Yes. I love the playbooks idea for it. I’m not very familiar with Apocalypse World, so I don’t know there, but I know Dungeon World a bit. The thing is that the Niche there is mainly skill focused (except for maybe the Immolator being prime material for a Lancer type character and possibly the Wizard for a Smart Guy type character.)

I’m mainly interested in how the types relate to each other. I mean, there are so many variations on each member of the Five Man Band that they could as well be playbooks on their own I guess. Or even different variations. The Leader needs to lead the team and keep it functioning, on the field as well as off, The Lancer needs to challenge the Leader’s ideas, the Heart brings empathy and friendship into the mix, the Big Guy and the Smart Guy are less of a relational role, but a skill based one, so I guess these two are prime material for typical classes. Fighters, Barbarians, Wizards, Clerics, even Street-Smart Rogues or Witty Bards I guess…

Anyway. Thank you for the reply! It made me reflect on that not every member has a specific relational requirement in these niches.

But yes, besides the Five Man Band, the traditional RPG Party Composition is more applicable. Healer, Tank, DPS, Support, it was basically birthed from the hobby and born out of tactical (gamist) thinking, rather than a narrative idea.


I would definitely be interested in a “character role” interpretation of this idea. As you said, the tactical/niche protection angle is pretty well covered in RPGs, in my opinion, but the narrative or interpersonal dynamics which make media with this kind of trope fun to follow haven’t been (at least as far as I can see, again, with Lady Blackbird as a possible counterexample).

“Back in the day”, The Shadow of Yesterday was supposed to be the game for this, and so, perhaps, it’s natural that Lady Blackbird did it somewhat more intentionally.


It’s an interesting idea. Except 5 players is a lot for PbtA to handle at the table at once IMHO.


Yeah.
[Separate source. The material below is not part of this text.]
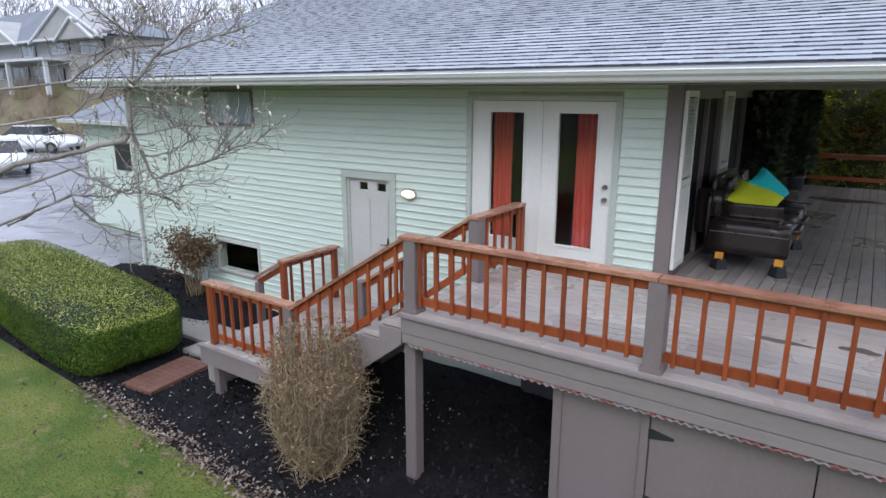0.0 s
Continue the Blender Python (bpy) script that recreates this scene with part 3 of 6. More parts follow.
for px0, px1, pz0, pz1 in holes:
    pn = part("pane", Build().box(px0, px1, WY + 0.05, WY + 0.056, pz0, pz1), M_GLASS, leaf)
    for qz0, qz1 in ((LZ + 0.22, LZ + 0.83), (LZ + 0.95, z1 - 0.34)):
        part("door_panel", Build().box(px0 - 0.06, px1 + 0.05, WY + 0.029, WY + 0.036, qz0, qz1), M_GREYDOOR, leaf, bevel=0.006)
part("lever_handle", Build().bar((-6.53, WY + 0.03, 1.88), (-6.53, WY - 0.03, 1.88), 0.03, 0.03).bar((-6.53, WY - 0.03, 1.88), (-6.65, WY - 0.03, 1.88), 0.02, 0.02).box(-6.56, -6.5, WY + 0.028, WY + 0.036, 1.78, 2.0), M_STEEL, sd, bevel=0.003)
for nm, x0, x1, z0, z1 in (("window_1", -11.16, -9.71, 3.74, 4.43), ("window_2", -11.19, -9.81, 0.70, 1.40)):
    w = thing(nm, ((x0 + x1) / 2, WY, z0), "dark-framed slider window high in the siding" if nm[-1] == "1" else "pale-framed basement window near the ground", "window", kind="structure")
    mfr = M_TRIM if nm[-1] == "1" else M_GREYDOOR
    e = 0.05 if nm[-1] == "1" else 0.045
    part("window_frame", Build().box(x0, x0 + e, WY - 0.045, WY + 0.1, z0, z1).box(x1 - e, x1, WY - 0.045, WY + 0.1, z0, z1).box(x0 + e, x1 - e, WY - 0.045, WY + 0.1, z0, z0 + e).box(x0 + e, x1 - e, WY - 0.045, WY + 0.1, z1 - e, z1), mfr, w)
    for xa, xb in ((x0 + e, x1 - e),):
        pn = part("pane", Build().box(xa, xb, WY + 0.02, WY + 0.026, z0 + e, z1 - e), M_GLASS, w)
        pn.visible_shadow = False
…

I’ve been thinking about it for other systems as well, like FATE (but same problem, right?) or RISUS which might be possible.

Also, Keys/Moves are easily tagged on to other systems, especially if it’s linked to the reward system.
“If you take a hit for the team or considered the team above yourself, gain XP”
“If you called the Leader out on his nonsense, gain XP”
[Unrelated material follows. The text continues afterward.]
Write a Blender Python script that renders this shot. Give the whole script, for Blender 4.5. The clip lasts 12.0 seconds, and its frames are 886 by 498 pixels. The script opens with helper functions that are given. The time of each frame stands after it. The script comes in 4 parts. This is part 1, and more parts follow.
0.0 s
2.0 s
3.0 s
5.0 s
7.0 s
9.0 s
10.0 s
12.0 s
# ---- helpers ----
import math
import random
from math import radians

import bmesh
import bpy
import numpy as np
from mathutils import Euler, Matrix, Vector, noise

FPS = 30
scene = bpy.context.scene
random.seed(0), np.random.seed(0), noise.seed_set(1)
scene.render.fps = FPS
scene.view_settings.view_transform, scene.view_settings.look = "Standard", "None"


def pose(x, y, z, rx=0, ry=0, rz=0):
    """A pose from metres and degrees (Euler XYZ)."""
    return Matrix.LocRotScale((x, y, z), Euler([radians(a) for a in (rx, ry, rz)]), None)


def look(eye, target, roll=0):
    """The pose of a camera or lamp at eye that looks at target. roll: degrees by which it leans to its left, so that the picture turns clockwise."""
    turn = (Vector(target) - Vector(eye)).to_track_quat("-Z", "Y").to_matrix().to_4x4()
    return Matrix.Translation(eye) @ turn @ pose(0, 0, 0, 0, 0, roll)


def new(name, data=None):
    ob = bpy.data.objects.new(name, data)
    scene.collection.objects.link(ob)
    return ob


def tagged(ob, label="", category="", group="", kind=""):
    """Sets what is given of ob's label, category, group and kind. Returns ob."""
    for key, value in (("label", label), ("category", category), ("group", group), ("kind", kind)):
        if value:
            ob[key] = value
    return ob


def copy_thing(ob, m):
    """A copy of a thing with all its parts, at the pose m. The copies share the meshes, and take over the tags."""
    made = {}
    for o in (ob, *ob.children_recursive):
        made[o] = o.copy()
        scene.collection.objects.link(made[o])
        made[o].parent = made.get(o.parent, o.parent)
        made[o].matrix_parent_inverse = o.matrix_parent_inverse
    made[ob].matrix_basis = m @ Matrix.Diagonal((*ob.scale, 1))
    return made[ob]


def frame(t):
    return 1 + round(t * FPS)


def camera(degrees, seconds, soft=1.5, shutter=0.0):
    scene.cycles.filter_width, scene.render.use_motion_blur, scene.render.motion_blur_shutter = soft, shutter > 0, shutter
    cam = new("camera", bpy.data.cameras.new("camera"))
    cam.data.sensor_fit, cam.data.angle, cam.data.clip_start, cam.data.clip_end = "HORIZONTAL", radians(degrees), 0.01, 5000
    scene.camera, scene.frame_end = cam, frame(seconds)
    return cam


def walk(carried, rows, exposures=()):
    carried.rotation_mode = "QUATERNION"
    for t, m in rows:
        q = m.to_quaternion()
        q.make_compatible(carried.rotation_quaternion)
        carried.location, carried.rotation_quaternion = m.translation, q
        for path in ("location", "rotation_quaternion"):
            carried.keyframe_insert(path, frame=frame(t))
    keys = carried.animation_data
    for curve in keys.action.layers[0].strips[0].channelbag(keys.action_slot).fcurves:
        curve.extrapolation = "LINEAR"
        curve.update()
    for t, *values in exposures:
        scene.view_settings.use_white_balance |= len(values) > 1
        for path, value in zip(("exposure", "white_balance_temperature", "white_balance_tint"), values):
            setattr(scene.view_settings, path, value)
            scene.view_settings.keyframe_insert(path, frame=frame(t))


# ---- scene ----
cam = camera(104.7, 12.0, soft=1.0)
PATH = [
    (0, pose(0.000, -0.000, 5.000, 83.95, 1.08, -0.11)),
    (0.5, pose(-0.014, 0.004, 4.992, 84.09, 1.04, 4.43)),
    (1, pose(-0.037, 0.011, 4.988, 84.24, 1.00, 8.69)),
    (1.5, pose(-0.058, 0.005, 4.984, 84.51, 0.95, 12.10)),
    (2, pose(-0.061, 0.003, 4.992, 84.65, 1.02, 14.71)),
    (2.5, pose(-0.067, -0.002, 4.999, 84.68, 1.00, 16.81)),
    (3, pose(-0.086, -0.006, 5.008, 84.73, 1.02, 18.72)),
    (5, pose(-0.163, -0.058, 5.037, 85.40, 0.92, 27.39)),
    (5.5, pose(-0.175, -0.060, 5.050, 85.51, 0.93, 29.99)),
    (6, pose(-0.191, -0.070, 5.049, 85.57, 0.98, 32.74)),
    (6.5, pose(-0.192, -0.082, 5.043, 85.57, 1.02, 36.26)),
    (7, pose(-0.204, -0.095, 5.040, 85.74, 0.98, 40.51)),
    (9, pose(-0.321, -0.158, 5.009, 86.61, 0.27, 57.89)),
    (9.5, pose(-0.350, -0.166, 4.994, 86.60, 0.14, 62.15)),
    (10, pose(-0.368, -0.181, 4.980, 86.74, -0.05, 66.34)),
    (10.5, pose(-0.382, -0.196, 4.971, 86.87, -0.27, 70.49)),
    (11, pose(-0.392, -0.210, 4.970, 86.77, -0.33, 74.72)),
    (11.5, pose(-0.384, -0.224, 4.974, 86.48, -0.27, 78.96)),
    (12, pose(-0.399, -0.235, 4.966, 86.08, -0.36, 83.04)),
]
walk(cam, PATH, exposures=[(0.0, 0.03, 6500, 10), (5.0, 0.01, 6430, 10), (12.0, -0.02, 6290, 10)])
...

Still, not sure about if it’d work, but yeah. That’s how I’m thinking.


Just an idea…instead of just working out the five members of the band, instead put the bulk of your brain power into identifying and describing the lines of interaction from EACH member to every other one, then bake into a “bond”-type mechanic how those band members should interact with the others that are in the game. So it works even if you don’t have five players.

So the playbooks are whatever the player chooses, they choose to be one of the five band members based on how they want to interact with the world and other PCs.

So say one player chooses The Big Guy, one chooses The Smart Guy, and one chooses The Lancer.

You’d now should have active at the table: how TBG should interact with TSG; how TSG should interact with TBG; how TSG should interact with TL; how TL should interact with TSG; how TL should interact with TBG; and how TBG interacts with TL.

Then bake in a mechanic to reward hitting those types of interactions, XP, tokens, bonus powers/moves, whatever.


That would suggest moves that actually rely on other players for components, which is a really interesting idea. Would it be possible to make moves that you basically have to Voltron together from multiple players? That would focus on the relationships between different archetypes in an interesting way.


That would be interesting!
I wasn’t imagining them as moves. Something akin to bonds or drives. Directives or flags on how that character should interact with the other characters and how that character would like to be interacted with.


Yeah, that would be a simpler way of doing it. I think it’s two modes of interaction: one centered around the ways characters bounce off of one another, one centered on a more involved integration that goes beyond character personalities.


So this is not true in most PbtA games. In Apocalypse World and many of its descendants (Masks, Monsterhearts and Urban Shadows all spring to mind), playbooks represent genre archetypes. Each explores a set of themes, and drives story in a certain direction. The playbooks play off each other in different ways, much the way you describe the types. So, for example, in Masks The Beacon playbook is all about excitement and energy for team and the mission, choosing to be a superhero to do the most good. The Bull is all about brute forcing everything, be it the villain they face or a disagreement with the team leader. The Delinquent is about being a trouble maker. You get the idea. They may not match up with the five guys you talk about, they are 100% based in genre tropes and designed to relate to each other in ways that drive drama.


I don’t know about the five man band specificly, but I like the idea of character “roles” in a interactive sense.

For my own pbta hack I toyed with choosing your “role” in the group. Pick “de facto leader” for example then pick two other people at the table, they decide, one is your most loyal supporter the other thanks they should be in charge.

Or another example, You could pick “Paramore” one person at the table is your love “unrequited” or otherwise. Then pick someone who dislikes it. Maybe they wish they were the one or maybe their just protective, it becomes more clear when more roles are chosen.

You get some interesting combinations after everybody has picked a roll and 2 connections. It’s helped some players get a better sense of who their character is.